DealLawyers.com Blog

September 28, 2016

Director Conflicts: Next Big Thing in M&A Litigation?

This Cleary blog speculates on what the future of M&A litigation in a post-Corwin environment might look like:

As the Delaware Supreme Court narrows the avenues for post-closing challenges to mergers, we expect that plaintiffs’ lawyers will increasingly seek to base their merger suits on specific allegations of conflicts that may have tainted the oversight of processes to sell companies in hopes of supporting claims for breaches of the duty of loyalty and the applicability of the enhanced scrutiny of the entire fairness doctrine.

Public company merger agreements routinely contain provisions – such as indemnification covenants – protecting directors from pre-merger claims.  If director conflicts become fertile ground for litigation, will these arrangements be subjected to greater scrutiny?  Probably not:

Although these protections constitute a special benefit for these insiders that is not shared with the other stockholders, they are not generally viewed as grounds for claims of disabling conflicts.  These merger agreement benefits are typically redundant assurances to comply with pre-existing, ordinary course commitments to these insiders and therefore, except for the incremental outlay for the customary purchase of a six-year D&O tail policy, do not increase costs.

Other contractual provisions protecting directors from pre-deal claims may be subject to closer scrutiny. The Delaware Chancery Court’s recent decision in In re Riverstone National provides a framework for evaluating when arrangements like this may present an issue:

– The personal benefit to the directors must be real, as opposed to highly contingent.
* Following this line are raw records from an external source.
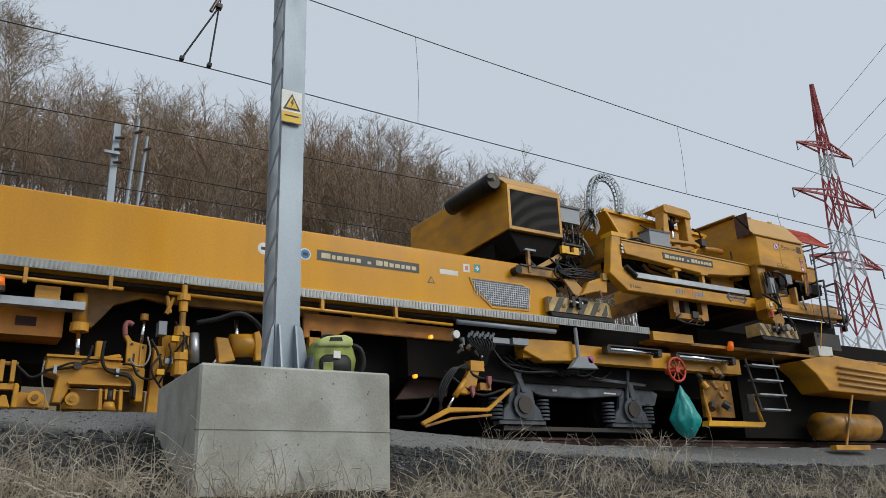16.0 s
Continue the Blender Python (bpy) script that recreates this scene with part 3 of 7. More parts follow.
def left_post():
    (x, z) = (-5.07, 3.317)
    px = x - 0.17
    ob = thing("equipment_post", (px, 3.5, -0.8), "grey concrete post carrying a pale metal cabinet", "post")
    part("post", cyl((px, 3.5, -0.9), (px, 3.5, 5.5), 0.13, 20, 0.11), M_CONC, ob, smooth=True)
    x0, x1, z0, z1 = (-5.03, -4.61, 3.585, 4.165)
    part("cabinet", box(x0, x1, z0, z0 + 0.5, 3.5, 3.66), M_WHITE, ob, "pale grey metal cabinet", 0.01)
    part("cabinet_base", box(x0 - 0.06, x0 + 0.13, z0 - 0.02, z0, 3.52, 3.64), M_DGREY, ob)
    part("cable", tube([(x0 + 0.02, 3.5, z0 - 0.02), (x0 + 0.0, 3.5, z0 - 0.10), (x0 - 0.05, 3.5, z0 - 0.12), (x0 - 0.08, 3.5, z0 - 0.04), (x0 - 0.09, 3.5, z0 + 0.2)], 0.012), M_BLACK, ob, smooth=True)
    part("cable", tube([(x0 - 0.01, 3.52, z0 + 0.05), (x0 - 0.05, 3.52, z0 - 0.18), (x0 - 0.10, 3.5, z0 - 0.28)], 0.010), M_BLACK, ob, smooth=True)


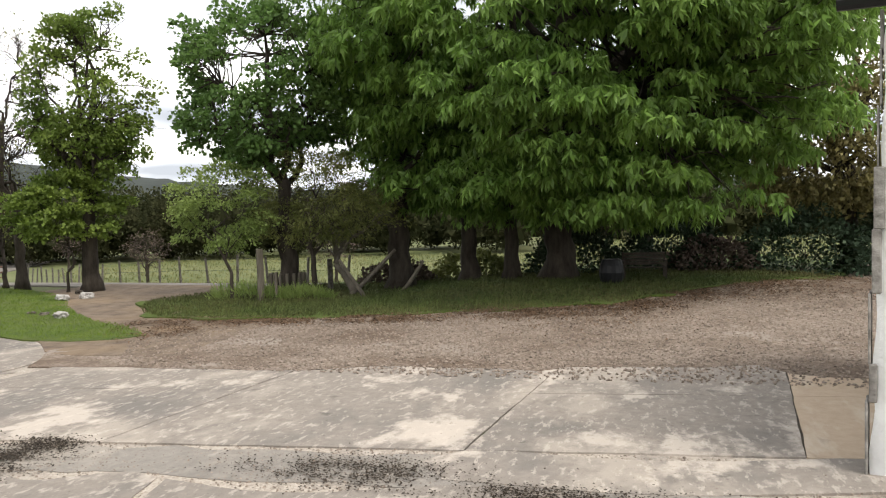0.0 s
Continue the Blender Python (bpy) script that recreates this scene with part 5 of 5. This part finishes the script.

Thus, the potential claims from which the directors are being protected by the merger agreement must not be hypothetical claims, but ones that appear to be claims that would have survived motions to dismiss by the defendant directors.

– At the time of the negotiation of the merger agreement, the defendant directors benefitting from these merger agreement provisions must be aware of both these imminent exposures to pre-merger claims and the beneficial provisions in the merger agreement.

– The potential liability against which these director are being insulated must be of a magnitude that is material to the directors in question.